IQIM Postdoctoral and Graduate Student Seminar
Abstract: The structure of Hamiltonian eigenstates can be characterized by their entanglement. Ground states of gapped, local Hamiltonians obey an area law in one dimension, meaning that the the entanglement entropy of an interval is independent of its length. In contrast, "infinite temperature" eigenstates -- those in the middle of the spectrum -- are believed to typically exhibit a volume law: the entanglement entropy of an interval is proportional to its length. We construct a family of exactly solvable, gapless Hamiltonians whose eigenstates have properties characteristic of infinite temperature, like volume-law entanglement entropy, across the whole spectrum -- including the ground state.

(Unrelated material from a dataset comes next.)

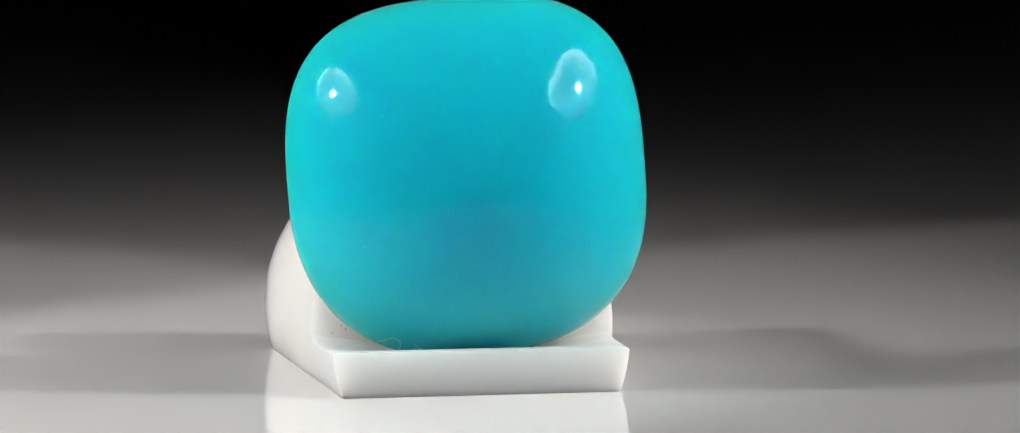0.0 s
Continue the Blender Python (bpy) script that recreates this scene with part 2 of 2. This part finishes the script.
# ---- the stone ----
def gem_place(x, z, d):
    r, l = radians(GEM_ROLL), radians(LEAN)
    x, z = x * math.cos(r) - z * math.sin(r), x * math.sin(r) + z * math.cos(r)
    y = -d
    y, z = y * math.cos(l) + z * math.sin(l), z * math.cos(l) - y * math.sin(l)
    w = radians(GEM_YAW)
    x, y = x * math.cos(w) - y * math.sin(w), x * math.sin(w) + y * math.cos(w)
    return Vector((x + GEM_X, y + GEM_Y, z + GEM_Z)) * U


def gem_loop(r, t):
    loop, lift = [], (1 - r * r if t > 0.08 else 0.0)
    for k in range(160):
        a = 2 * math.pi * k / 160
        c, s = math.cos(a), math.sin(a)
        foot = CUSHION_FOOT + 0.22 * max(c, 0.0)
        n = foot + (CUSHION_TOP - foot) * (0.5 + 0.5 * math.tanh(4 * s))
        n += (2 - n) * max(0.0, (0.5 - r) / 0.5)
        q = (abs(c) ** n + abs(s) ** n) ** (-1 / n)
        loop.append(gem_place(GEM_A * r * q * c + APEX_X * lift, GEM_B * r * q * s + APEX_Z * lift, t))
    return loop


def cabochon():
    base = new("cabochon")
    bm = bmesh.new()
    prof = [(0.960, 0.0), (0.968, 0.008), (0.977, 0.022), (0.987, 0.046), (0.996, 0.077)]
    for k in range(48):
        r = math.cos(k / 48 * math.pi / 2)
        prof.append((r, GEM_T * (GIRDLE + (1 - GIRDLE) * (1 - r ** DOME_M) ** DOME_E)))
    made = rings(bm, [gem_loop(r, t) for r, t in prof], close_first=False)
    bm.faces.new(made[0][::-1]).material_index = 1
    body = new("body", mesh_of("body", bm, GEM, GEM_BACK))
    body.parent = base
    tagged(body, "glossy turquoise-blue dome with a frosted flat back")
    path = [Vector((x, wall_y(x, z) + 0.0005, z)) * U for x, z in ((-0.428, 1.648), (-0.434, 1.668), (-0.434, 1.688), (-0.442, 1.705))]
    part("flaw", tube(bmesh.new(), path, 0.003 * U, 5), DIRT, base, "small dark hairline flaw")
    # a few specks of dust and tiny pits on the polish
    rng = random.Random(5)
    for k in range(6):
        r = rng.uniform(0.3, 0.94)
        depth = GEM_T * (GIRDLE + (1 - GIRDLE) * (1 - r ** DOME_M) ** DOME_E)
        spot_at = gem_loop(r, depth)[rng.randrange(160)]
        bm = bmesh.new()
        bmesh.ops.create_icosphere(bm, subdivisions=1, radius=rng.uniform(0.0015, 0.003) * U, matrix=Matrix.Translation(spot_at))
        part("dust_speck", bm, FIBRE, base, "pale speck of dust")
    return tagged(base, "polished turquoise-blue cushion cabochon standing upright in the notch", "gemstone")


stone = cabochon()


def lint_fibre(path, label):
    ob = part("lint_fibre", tube(bmesh.new(), [Vector(q) * U for q in path], 0.0011 * U, 5), FIBRE)
    return tagged(ob, label, "fibre", "lint fibres by the stone")


def curl(x, y, radius, height, start, sweep, squash, n=26):
    """A fibre that rises from the ledge in an uneven arc."""
    pts = []
    for k in range(n):
        a = radians(start + sweep * k / (n - 1))
        r = radius * (1 + 0.16 * math.sin(2.3 * a + x * 9) + 0.07 * math.sin(5 * a))
        qx, qy = x + r * math.cos(a), y - 0.4 * r * math.cos(a) + 0.1 * r * math.sin(3 * a)
        pts.append((qx, qy, max(seat(qx, qy) + 0.003, seat(x, y) + height + squash * r * math.sin(a))))
    return pts


FIBRES = [
    lint_fibre(curl(-0.66, -0.14, 0.07, 0.065, -80, 300, 0.9), "pale curled lint fibre lying against the stone's foot"),
    lint_fibre(curl(-0.50, -0.20, 0.10, -0.03, 20, 75, 1.2), "pale bent lint fibre on the ledge before the stone"),
    lint_fibre(curl(0.22, -0.27, 0.05, -0.01, 30, 100, 0.7), "pale short lint fibre on the ledge before the stone"),
]


def motions():
    rows = []
    for k in range(33):
        t = k * 0.5
        rows.append((t, pose(0, 0, 0, 0, 0, TURN_AT_START + TURN_RATE * t)))
    walk(stand, rows)
    walk(stone, rows)
    for fibre in FIBRES:
        walk(fibre, rows)


motions()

This construction is the first for which the volume law can be proved to hold for all intervals. The construction is a variation of the Feynman-Kitaev clock -- a well-known mapping between quantum circuits and local Hamiltonians -- where the clock register is given periodic boundary conditions. We combine this with a family of exactly solvable Floquet quantum circuits whose eigenstates we prove obey the eigenstate thermalization hypothesis (ETH) at infinite temperature. The eigenstates of the clock Hamiltonian inherit the volume law entanglement of the circuit eigenstates, demonstrating that gapless ground states can essentially be as complicated as infinite temperature states.
Following the talk, lunch will be provided on the lawn outside East Bridge.